Reputation: 1706
I have a file in the following format, records are separated by newline but some records have line feed in them, like below. I need to get each record and process them separately. The file could be a few Mb in size.
<?aaaaa>
<?bbbb
bb>
<?cccccc>
I have the code:
FileInputStream fs = new FileInputStream(FILE_PATH_NAME);
Scanner scanner = new Scanner(fs);
scanner.useDelimiter(Pattern.compile("<\\?"));
if (scanner.hasNext()) {
String line = scanner.next();
System.out.println(line);
}
scanner.close();
But the result I got have the begining <\? removed:
aaaaa>
bbbb
bb>
cccccc>
I know the Scanner consumes any input that matches the delimiter pattern. All I can think of is to add the delimiter pattern back to each record mannully.

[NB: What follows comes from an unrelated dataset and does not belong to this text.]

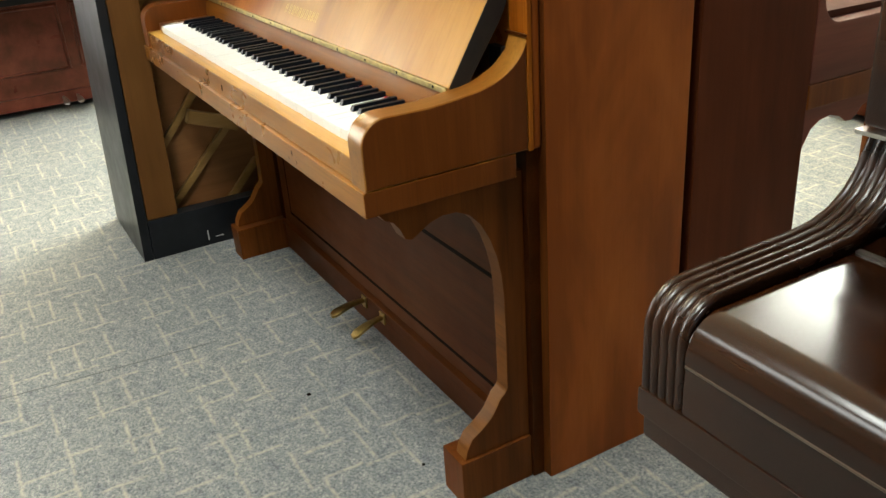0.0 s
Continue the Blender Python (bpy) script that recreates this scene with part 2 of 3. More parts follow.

Is there a way to NOT have the delimeter pattern removed?
Upvotes: 3
Views: 131
Reputation: 425003
Break on a newline only when preceded by a ">"
char:
scanner.useDelimiter("(?<=>)\\R"); // Note you can pass a string directly
\R
is a system independent newline
(?<=>)
is a look behind that asserts (without consuming) that the previous char is a >
Plus it's cool because <=>
looks like Darth Vader's TIE fighter.
Upvotes: 5
Reputation: 9648
Here is one way of doing it by using a StringBuilder
:
public static void main(String[] args) throws FileNotFoundException {
Scanner in = new Scanner(new File("C:\\test.txt"));
StringBuilder builder = new StringBuilder();
String input = null;
while (in.hasNextLine() && null != (input = in.nextLine())) {
for (int x = 0; x < input.length(); x++) {
builder.append(input.charAt(x));
if (input.charAt(x) == '>') {
System.out.println(builder.toString());
builder = new StringBuilder();
}
}
}
in.close();
}
Input:
<?aaaaa>
<?bbbb
bb>
<?cccccc>
Output:
<?aaaaa>
<?bbbb bb>
<?cccccc>
Upvotes: 0
Reputation: 1465
I'm assuming you want to ignore the newline character '\n'
everywhere.
I would read the whole file into a String
and then remove all of the '\n'
s in the String
. The part of the code this question is about looks like this:
String fileString = new String(Files.readAllBytes(Paths.get(path)), StandardCharsets.UTF_8);
fileString = fileString.replace("\n", "");
Scanner scanner = new Scanner(fileString);
... //your code
Feel free to ask any further questions you might have!
Upvotes: 1